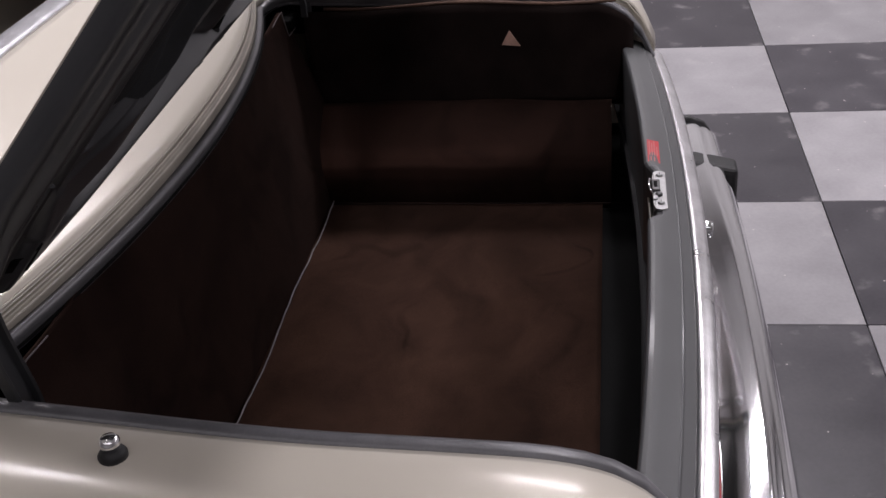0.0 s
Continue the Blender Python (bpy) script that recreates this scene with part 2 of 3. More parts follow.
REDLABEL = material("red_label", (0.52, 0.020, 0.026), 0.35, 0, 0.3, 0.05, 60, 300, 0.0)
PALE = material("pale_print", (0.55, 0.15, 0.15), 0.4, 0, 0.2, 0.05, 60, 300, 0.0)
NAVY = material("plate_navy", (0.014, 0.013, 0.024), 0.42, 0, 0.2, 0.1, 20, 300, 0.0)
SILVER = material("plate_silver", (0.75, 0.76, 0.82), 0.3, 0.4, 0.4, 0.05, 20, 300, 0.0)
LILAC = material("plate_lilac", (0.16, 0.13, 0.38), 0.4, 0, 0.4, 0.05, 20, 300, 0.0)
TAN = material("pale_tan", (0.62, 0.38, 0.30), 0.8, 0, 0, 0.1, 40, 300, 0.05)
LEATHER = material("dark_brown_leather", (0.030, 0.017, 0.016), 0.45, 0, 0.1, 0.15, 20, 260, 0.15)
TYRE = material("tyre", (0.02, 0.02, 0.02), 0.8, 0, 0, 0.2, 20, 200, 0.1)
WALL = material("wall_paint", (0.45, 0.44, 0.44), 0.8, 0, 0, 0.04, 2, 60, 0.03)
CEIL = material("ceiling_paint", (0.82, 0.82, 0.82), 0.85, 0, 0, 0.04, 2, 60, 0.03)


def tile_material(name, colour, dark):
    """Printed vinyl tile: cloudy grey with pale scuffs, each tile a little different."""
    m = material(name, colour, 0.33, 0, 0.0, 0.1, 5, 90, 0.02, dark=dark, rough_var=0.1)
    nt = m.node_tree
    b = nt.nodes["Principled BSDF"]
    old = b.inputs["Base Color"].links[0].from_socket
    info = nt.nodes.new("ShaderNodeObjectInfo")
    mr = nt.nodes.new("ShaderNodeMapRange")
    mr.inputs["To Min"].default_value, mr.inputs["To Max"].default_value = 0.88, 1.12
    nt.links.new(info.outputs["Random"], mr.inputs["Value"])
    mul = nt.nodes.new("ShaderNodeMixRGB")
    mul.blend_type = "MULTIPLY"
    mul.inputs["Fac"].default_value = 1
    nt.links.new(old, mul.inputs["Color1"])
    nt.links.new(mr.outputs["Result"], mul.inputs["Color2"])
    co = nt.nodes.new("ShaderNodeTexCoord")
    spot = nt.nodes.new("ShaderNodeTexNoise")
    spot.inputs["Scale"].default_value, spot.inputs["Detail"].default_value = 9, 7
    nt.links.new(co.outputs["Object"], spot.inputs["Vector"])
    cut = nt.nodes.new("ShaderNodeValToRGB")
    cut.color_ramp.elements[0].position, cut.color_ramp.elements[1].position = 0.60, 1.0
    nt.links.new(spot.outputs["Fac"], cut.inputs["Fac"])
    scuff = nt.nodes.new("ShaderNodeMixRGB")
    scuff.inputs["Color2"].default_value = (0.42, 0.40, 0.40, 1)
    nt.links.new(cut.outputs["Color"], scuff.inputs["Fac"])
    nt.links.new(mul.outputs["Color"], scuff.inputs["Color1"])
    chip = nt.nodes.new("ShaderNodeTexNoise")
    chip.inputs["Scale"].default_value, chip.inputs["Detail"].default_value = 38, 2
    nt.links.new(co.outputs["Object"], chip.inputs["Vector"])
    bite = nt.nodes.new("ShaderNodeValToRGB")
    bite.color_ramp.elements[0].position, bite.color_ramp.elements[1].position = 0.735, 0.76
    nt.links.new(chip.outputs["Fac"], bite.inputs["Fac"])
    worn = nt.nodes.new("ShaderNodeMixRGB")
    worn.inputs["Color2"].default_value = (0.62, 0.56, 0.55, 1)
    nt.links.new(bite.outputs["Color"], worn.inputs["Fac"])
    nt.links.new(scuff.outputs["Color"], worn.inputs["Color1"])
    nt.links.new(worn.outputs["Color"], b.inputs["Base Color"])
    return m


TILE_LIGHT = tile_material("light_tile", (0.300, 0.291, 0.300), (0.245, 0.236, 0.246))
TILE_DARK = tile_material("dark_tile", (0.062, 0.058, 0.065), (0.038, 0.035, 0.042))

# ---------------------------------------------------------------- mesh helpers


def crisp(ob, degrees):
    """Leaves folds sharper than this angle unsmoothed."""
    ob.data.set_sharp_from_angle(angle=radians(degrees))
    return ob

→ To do
Skip every picture and return the lines above from the top through the one that contains "0.85, 0, 0, 0.04, 2, 60, 0.03)".

→ Written answer
0.0 s
Continue the Blender Python (bpy) script that recreates this scene with part 2 of 3. More parts follow.
REDLABEL = material("red_label", (0.52, 0.020, 0.026), 0.35, 0, 0.3, 0.05, 60, 300, 0.0)
PALE = material("pale_print", (0.55, 0.15, 0.15), 0.4, 0, 0.2, 0.05, 60, 300, 0.0)
NAVY = material("plate_navy", (0.014, 0.013, 0.024), 0.42, 0, 0.2, 0.1, 20, 300, 0.0)
SILVER = material("plate_silver", (0.75, 0.76, 0.82), 0.3, 0.4, 0.4, 0.05, 20, 300, 0.0)
LILAC = material("plate_lilac", (0.16, 0.13, 0.38), 0.4, 0, 0.4, 0.05, 20, 300, 0.0)
TAN = material("pale_tan", (0.62, 0.38, 0.30), 0.8, 0, 0, 0.1, 40, 300, 0.05)
LEATHER = material("dark_brown_leather", (0.030, 0.017, 0.016), 0.45, 0, 0.1, 0.15, 20, 260, 0.15)
TYRE = material("tyre", (0.02, 0.02, 0.02), 0.8, 0, 0, 0.2, 20, 200, 0.1)
WALL = material("wall_paint", (0.45, 0.44, 0.44), 0.8, 0, 0, 0.04, 2, 60, 0.03)
CEIL = material("ceiling_paint", (0.82, 0.82, 0.82), 0.85, 0, 0, 0.04, 2, 60, 0.03)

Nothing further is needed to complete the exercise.